Monday, March 8, 2010

Evidence Of Litigation-Induced License Agreements Should Not Be Excluded From Trial

The court denied defendants' motion in limine to "preclude Plaintiff from offering evidence of litigation-induced licensing agreements, including any related consent decrees and judgments as well as communications related thereto, as evidence of the value of the patents-in-suit, whether pertaining to a ‘reasonable royalty’ analysis or as alleged ‘secondary considerations’ of nonobviousness and/or commercial success." "In light of [, Inc. v.

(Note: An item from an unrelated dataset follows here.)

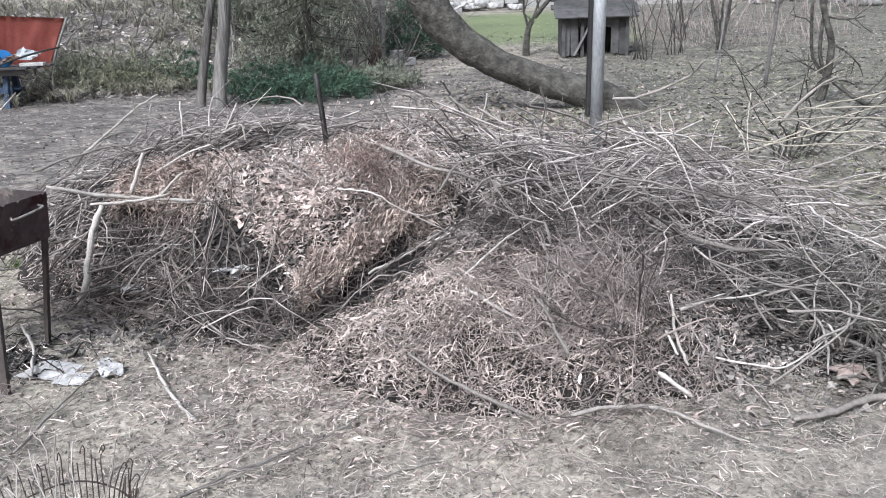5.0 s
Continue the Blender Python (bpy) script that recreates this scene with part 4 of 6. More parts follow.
branch([(-0.04, 3.17, 0.36), (0.15, 3.01, 0.30)], 0.0072, 0.0065, M_PALE, "short pale barkless stick on the straw mound", 0)
branch([(-0.53, 3.64, 0.27), (-0.35, 3.81, 0.32), (-0.15, 4.00, 0.40)], 0.0072, 0.0043, M_PALE, "pale barkless stick lying on the heap", 0)
branch([(-0.71, 3.93, 0.63), (-0.54, 3.90, 0.61), (-0.38, 3.90, 0.52), (-0.15, 4.02, 0.36)], 0.005, 0.0029, M_PALE, "dry pale stalk on the straw heap", 1)
branch([(-0.27, 2.90, 0.19), (-0.13, 2.78, 0.15), (0.05, 2.69, 0.10), (0.21, 2.60, 0.07)], 0.0054, 0.009, M_BARK, "uprooted pale stem with a tuft of roots", 1)
branch([(0.35, 2.65, 0.05), (0.48, 2.67, 0.07), (0.67, 2.69, 0.06), (0.79, 2.61, 0.05), (0.93, 2.49, 0.04)], 0.0099, 0.0045, M_BARK, "thin dark branch lying on the ground", 2)
branch([(-1.51, 3.28, 0.03), (-1.31, 2.96, 0.03), (-1.17, 2.78, 0.02), (-1.07, 2.67, 0.02)], 0.0058, 0.0086, M_PALE, "pale bent stick lying on dry grass", 0)
branch([(-1.82, 4.07, 0.27), (-1.51, 3.71, 0.14), (-1.13, 3.26, 0.11), (-0.90, 3.14, 0.11)], 0.0072, 0.0036, M_BARK, "grey-barked cut branch lying on the brush heap", 2)
branch([(-1.95, 3.94, 0.56), (-2.00, 3.88, 0.42), (-2.03, 3.84, 0.27), (-2.05, 3.83, 0.16), (-2.11, 3.85, 0.05), (-2.16, 3.88, -0.04)], 0.0151, 0.0187, M_PALE, "thick pale barkless stick propped on the heap", 0)
branch([(-2.19, 3.87, 0.68), (-2.00, 3.98, 0.61), (-1.75, 4.10, 0.55), (-1.55, 4.18, 0.52)], 0.0094, 0.0108, M_PALE, "dry pale stalk on the straw heap", 0)
branch([(-1.76, 4.09, 0.80), (-1.84, 4.05, 0.59)], 0.0115, 0.0101, M_PALE, "dry pale stalk on the straw heap", 0)
branch([(-1.84, 4.05, 0.58), (-1.74, 4.10, 0.55), (-1.59, 4.16, 0.68)], 0.0079, 0.0065, M_PALE, "dry pale stalk on the straw heap", 0)
branch([(-2.00, 3.92, 0.57), (-1.82, 4.01, 0.56), (-1.65, 4.09, 0.58)], 0.0086, 0.0072, M_PALE, "dry pale stalk on the straw heap", 0)
branch([(-1.74, 4.64, 1.00), (-1.75, 4.64, 0.77)], 0.005, 0.005, M_PALE, "pale broken stalk standing in the heap", 0)
branch([(-1.44, 4.75, 0.97), (-1.52, 4.72, 0.81)], 0.0043, 0.005, M_PALE, "pale broken stalk standing in the heap", 0)
branch([(-1.62, 4.69, 0.73), (-1.44, 4.75, 0.84), (-1.41, 4.76, 0.73)], 0.0065, 0.005, M_PALE, "dry pale stalk on the straw heap", 0)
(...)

Lansa, Inc., --- F.3d ----, 2010 WL 396157 (Fed. Cir. 2010)], litigation-related licenses should not be excluded from the . . . trial in the above-captioned case. Although ResQNet involved a bench trial, the licenses at issue were considered by that trial court sitting as trier of fact, just as the jury will sit in the above-captioned case. Defendants’ concerns about the reliability of litigation-related licenses are better directed to weight, not admissibility. . . . Defendants (as well as Plaintiff) may nonetheless propose a final jury instruction that gives the jury guidance on applying litigation-related licenses."

Datatreasury Corporation v. Wells Fargo & Company et al., 2-06-cv-00072 (TXED March 4, 2010, Order) (Folsom, J.)